** begin **

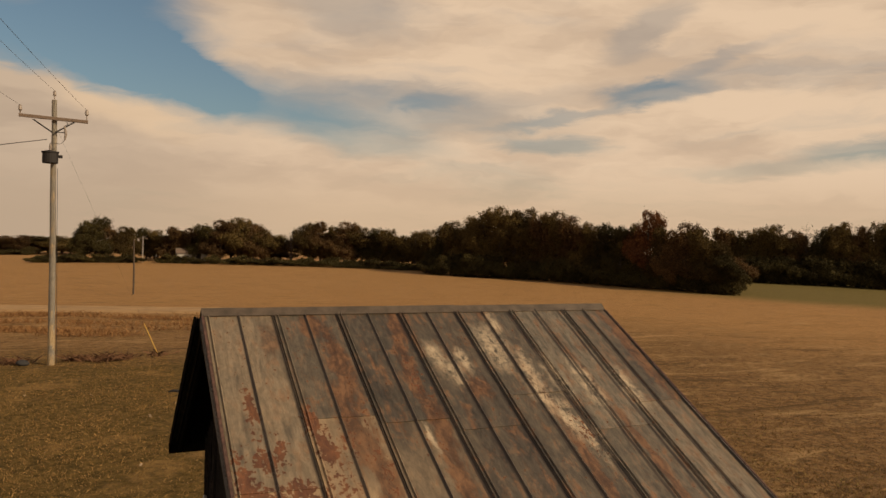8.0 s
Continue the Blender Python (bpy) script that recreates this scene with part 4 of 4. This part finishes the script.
# bearing in degrees, distance, height, width of the crown
FAR_WEST = [
    (-6.5, 205, 4.6, 8.1), (-5.6, 205, 4.8, 8.2), (-4.6, 205, 4.6, 8.3), (-3.6, 205, 4.8, 8.4), (-2.7, 205, 4.4, 7.7),
    (-1.8, 160, 8.3, 5.3), (-1.1, 160, 9.2, 6.4), (-0.3, 162, 7.7, 5.1), (0.6, 160, 7.4, 4.7), (1.2, 162, 7.0, 3.4),
]
FIELD_EDGE = [
    (2.2, 170, 7.2, 5.1), (3.0, 168, 6.8, 5.1), (4.0, 165, 7.6, 5.9), (5.2, 165, 7.4, 6.0), (6.2, 162, 8.3, 6.5),
    (7.3, 160, 9.3, 7.1), (8.6, 160, 9.9, 7.8), (9.7, 160, 8.7, 6.4), (10.6, 160, 7.3, 5.7), (11.7, 165, 6.4, 5.2),
    (13.8, 158, 9.1, 6.2), (14.7, 158, 9.5, 6.5), (15.7, 158, 8.5, 6.5), (16.5, 156, 9.6, 6.9), (17.9, 156, 8.4, 6.9),
    (19.1, 154, 8.4, 6.4), (20.1, 152, 8.2, 5.8), (21.1, 150, 7.0, 5.3), (22.0, 148, 7.9, 5.7), (23.2, 145, 8.3, 5.6),
]
GROVE = [
    (24.2, 135, 8.8, 5.8), (25.1, 132, 9.8, 6.1), (26.2, 130, 10.7, 6.4), (27.3, 128, 11.6, 6.5), (28.5, 126, 12.5, 6.9),
    (29.8, 125, 11.8, 6.1), (30.8, 124, 12.1, 6.2), (31.9, 122, 11.0, 5.6), (33.0, 120, 11.6, 6.0), (34.1, 118, 10.8, 5.7),
    (35.3, 116, 9.7, 5.2), (36.6, 114, 9.6, 5.1), (37.7, 112, 9.1, 4.7), (38.7, 112, 9.6, 3.8), (40.6, 108, 9.1, 4.0),
    (41.4, 106, 8.6, 4.4), (42.3, 106, 9.7, 5.1), (43.5, 104, 8.8, 4.5), (44.4, 103, 7.3, 4.2), (45.3, 102, 5.6, 3.9),
]
EAST_WOOD = [
    (44.6, 152, 10.4, 5.5), (45.4, 152, 10.0, 5.2), (46.4, 152, 9.9, 5.4), (47.5, 150, 10.4, 5.5), (48.5, 150, 11.1, 5.9),
    (49.5, 150, 10.2, 5.2), (51.3, 150, 10.7, 5.3), (52.1, 150, 11.2, 5.1), (52.8, 150, 11.9, 5.3), (53.7, 150, 11.2, 5.2),
    (54.6, 150, 11.9, 5.4), (55.6, 150, 11.8, 5.3), (56.6, 150, 11.5, 5.2), (57.8, 150, 12.1, 5.8),
]
THIN = [
    (12.5, 160, 7.4, 5.5), (22.8, 150, 8.5, 3.9), (35.7, 122, 9.8, 4.2), (38.0, 120, 9.3, 3.6), (50.4, 150, 12.0, 5.0),
    (47.1, 156, 10.6, 4.9),
]


def plant_all():
    for rows, group, others in ((FAR_WEST, "trees west of the road", 0.25), (FIELD_EDGE, "trees along the far field edge", 0.15), (GROVE, "trees of the near grove", 0.22), (EAST_WOOD, "trees of the eastern wood", 0.4)):
        for a, d, h, w in rows:
            plant("brown" if TREE_LUCK.random() < others else "oak", a, d, h * 1.03, w * 1.38, group)
            if group != "trees west of the road" or d > 200:
                plant("brown" if TREE_LUCK.random() < 0.5 else "oak", a + TREE_LUCK.uniform(0.3, 0.9), d + TREE_LUCK.uniform(6, 14), h * TREE_LUCK.uniform(0.74, 0.92), w * 1.6, group)
    for a, d, h, w in THIN:
        plant("bare", a, d, h, w, "thin trees among the woods")
    plant("red", 39.6, 110, 11.7, 6.9, "trees of the near grove")
    for k in range(13):
        plant("bush", -7.5 + k * 0.72, 200 if k < 4 else 157, TREE_LUCK.uniform(1.2, 2.4), TREE_LUCK.uniform(4, 6), "bushes at the wood's edge")
    for k in range(18):
        plant("bush", 3.6 + k * 1.1, 157 - k * 0.9, TREE_LUCK.uniform(1.2, 2.6), TREE_LUCK.uniform(4.5, 6.5), "bushes at the wood's edge")
    for k in range(26):
        plant("bush", 23.2 + k * 0.9, 128 - k * 1.02, TREE_LUCK.uniform(3.0, 5.0), TREE_LUCK.uniform(5, 7.5), "bushes at the wood's edge")
    for k in range(20):
        plant("bush", 43.5 + k * 0.85, 147, TREE_LUCK.uniform(5.0, 7.0), TREE_LUCK.uniform(7, 9), "bushes at the wood's edge")
    # the models themselves stand where the first of their kind belongs
    for model, (m, group) in FIRST.items():
        model.matrix_basis = m
        tagged(model, group=group)


plant_all()


# ---- grass and small growth ----
def blades(name, spots, low, high, wide, mat, seed, label, category, tilt=0.5):
    """Bent blades of two triangles at each spot, all in one mesh."""
    rnd = np.random.RandomState(seed)
    verts, faces = [], []
    for x, y, z in spots:
        a = rnd.uniform(0, 6.283)
        h = rnd.uniform(low, high)
        w = wide * rnd.uniform(0.6, 1.3)
        lx, ly = rnd.normal(size=2) * h * tilt
        ca, sa = math.cos(a) * w, math.sin(a) * w
        i = len(verts)
        verts += [(x - ca, y - sa, z - 0.01), (x + ca, y + sa, z - 0.01), (x + ca * 0.6 + lx * 0.4, y + sa * 0.6 + ly * 0.4, z + h * 0.65), (x + lx, y + ly, z + h)]
        faces += [(i, i + 1, i + 2), (i, i + 2, i + 3)]
    ob = part(name, (verts, faces), mat)
    return tagged(ob, label, category, kind="stuff")


def inside_shed(x, y, edge=0.03):
    return WEST - edge < x < EAST + edge and FRONT - edge < y < BACK + edge


def scatter(count, x0, x1, y0, y1, seed, patch=0.0, size=0.7):
    rnd = np.random.RandomState(seed)
    out = []
    while len(out) < count:
        x, y = rnd.uniform(x0, x1), rnd.uniform(y0, y1)
        if inside_shed(x, y) or rnd.rand() > math.exp(-max(0.0, math.hypot(x, y) - 9.0) / 5.0) or noise.noise(Vector((x * size, y * size, seed))) < patch - rnd.uniform(0, 0.5):
            continue
        out.append((x, y, ground_z(x, y)))
    return out


blades("lawn_grass", scatter(34000, -5.0, 0.6, 3.6, 11.2, 1, 0.05), 0.015, 0.05, 0.0035, BLADE_GREEN, 1, "short green grass beside the shed", "grass", 0.7)


def lawn_spots(count, seed):
    """Spots over the mown grass west of the shed, thinning towards its far side."""
    rnd = np.random.RandomState(seed)
    out = []
    while len(out) < count:
        x, y = rnd.uniform(-17, 1.8), rnd.uniform(9.2, 34)
        if inside_shed(x, y) or rnd.uniform(22, 34) < y or noise.noise(Vector((x * 0.5, y * 0.9, seed))) < rnd.uniform(-0.75, 0.25):
            continue
        out.append((x, y, ground_z(x, y)))
    return out


blades("dry_grass", lawn_spots(75000, 2), 0.018, 0.050, 0.0065, BLADE_LAWN, 2, "short dry grass on the mown lawn", "grass", 0.8)
blades("field_stubble", scatter(60000, 4.7, 26.0, 2.0, 30.0, 3, 0.0), 0.016, 0.060, 0.007, BLADE_STRAW, 3, "dry straw stubble on the field", "stubble", 1.0)
blades("field_grass", scatter(14000, 4.6, 16.0, 2.0, 18.0, 4, 0.22), 0.015, 0.055, 0.004, BLADE_OLIVE, 4, "green tufts among the stubble", "grass", 0.7)


def wall_weeds():
    rnd = np.random.RandomState(8)
    spots = []
    for _ in range(1000):
        x = 4.72 + abs(rnd.normal()) * 0.16 - 0.16
        y = FRONT - 0.08 - abs(rnd.normal()) * 0.16 + max(0.0, x - 4.6) * rnd.uniform(0, 2)
        if not inside_shed(x, y):
            spots.append((x, y, ground_z(x, y)))
    for _ in range(500):
        x = rnd.uniform(3.2, 4.7)
        spots.append((x, FRONT - 0.05 - abs(rnd.normal()) * 0.05, ground_z(x, FRONT)))
    blades("straw_tuft", spots, 0.03, 0.15, 0.002, BLADE_WEED, 8, "tall straw grass at the foot of the wall", "grass", 0.6)


wall_weeds()


def roadside():
    rnd = np.random.RandomState(9)
    spots = []
    while len(spots) < 18000:
        s, d = rnd.uniform(-55, -6), rnd.uniform(33, 44.5)
        p = VIEW * d + SIDE * s
        if noise.noise(Vector((s * 0.15, d * 0.5, 2))) > rnd.uniform(-0.05, 0.45):
            spots.append((p.x, p.y, ground_z(p.x, p.y)))
    blades("roadside_weeds", spots, 0.05, 0.28, 0.014, BLADE_ROAD, 9, "dry brown weeds along the road verge", "weeds", 0.6)


roadside()


def brush():
    """Dead branches and leaves heaped round the pole's foot."""
    rnd = np.random.RandomState(10)
    spots = []
    for cx, cy, r, count in ((-3.1, 28.5, 0.5, 160), (-1.2, 28.7, 0.4, 200), (-0.2, 28.3, 0.6, 330), (-4.3, 28.9, 0.6, 160), (0.4, 28.6, 0.5, 90), (1.5, 29.0, 0.4, 50)):
        for _ in range(count):
            x, y = cx + rnd.normal() * r * 0.5, cy + rnd.normal() * r * 0.35
            spots.append((x, y, ground_z(x, y) + max(0, rnd.normal() * 0.04)))
    blades("brush_pile", spots, 0.04, 0.24, 0.012, LITTER, 10, "dead brush heaped round the pole foot", "brush", 1.2)
    p = Vector((-2.75, 28.0, ground_z(-2.75, 28.0)))
    bm = bmesh.new()
    bmesh.ops.create_icosphere(bm, subdivisions=3, radius=0.15)
    for v in bm.verts:
        v.co *= 1 + 0.22 * noise.noise(v.co * 7)
        v.co.z = max(v.co.z * 0.75, -0.1) + 0.1
        v.co.x *= 1.35
    bag = part("refuse_bag", bm, RUBBER)
    bag.location = p
    bag.data.polygons.foreach_set("use_smooth", [True] * len(bag.data.polygons))
    tagged(bag, "crumpled dark plastic bag lying by the pole", "bag")


brush()


def leaf_litter():
    rnd = np.random.RandomState(12)
    verts, faces = [], []
    for k in range(5200):
        x, y = 0.95 - abs(rnd.normal()) * 0.38, rnd.uniform(3.2, 9.6)
        if inside_shed(x, y):
            continue
        z = ground_z(x, y) + rnd.uniform(0.006, 0.035)
        u, v = rnd.normal(size=3) * 0.012, rnd.normal(size=3) * 0.009
        u[2] *= 0.4
        v[2] *= 0.4
        o = np.array((x, y, z))
        i = len(verts)
        verts += [tuple(o - u), tuple(o + v), tuple(o + u), tuple(o - v)]
        faces.append((i, i + 1, i + 2, i + 3))
    tagged(part("leaf_litter", (verts, faces), LITTER), "brown fallen leaves along the shaded wall", "leaves", kind="stuff")
    verts, faces = [], []
    for k in range(26):
        x, y = rnd.uniform(-7, 2), rnd.uniform(7, 26)
        if inside_shed(x, y, 0.2):
            continue
        o = np.array((x, y, ground_z(x, y) + 0.03))
        u, v = rnd.normal(size=3) * 0.024, rnd.normal(size=3) * 0.02
        i = len(verts)
        verts += [tuple(o - u), tuple(o + v), tuple(o + u), tuple(o - v)]
        faces.append((i, i + 1, i + 2, i + 3))
    tagged(part("scattered_leaves", (verts, faces), PALE_LITTER), "pale fallen leaves scattered on the grass", "leaves", kind="stuff")


leaf_litter()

** end **

[SET TASK] Go through the preceding material and copy each line that has the word "part".

[TASK ANSWER]
Continue the Blender Python (bpy) script that recreates this scene with part 4 of 4. This part finishes the script.
    ob = part(name, (verts, faces), mat)
    bag = part("refuse_bag", bm, RUBBER)
    tagged(part("leaf_litter", (verts, faces), LITTER), "brown fallen leaves along the shaded wall", "leaves", kind="stuff")
    tagged(part("scattered_leaves", (verts, faces), PALE_LITTER), "pale fallen leaves scattered on the grass", "leaves", kind="stuff")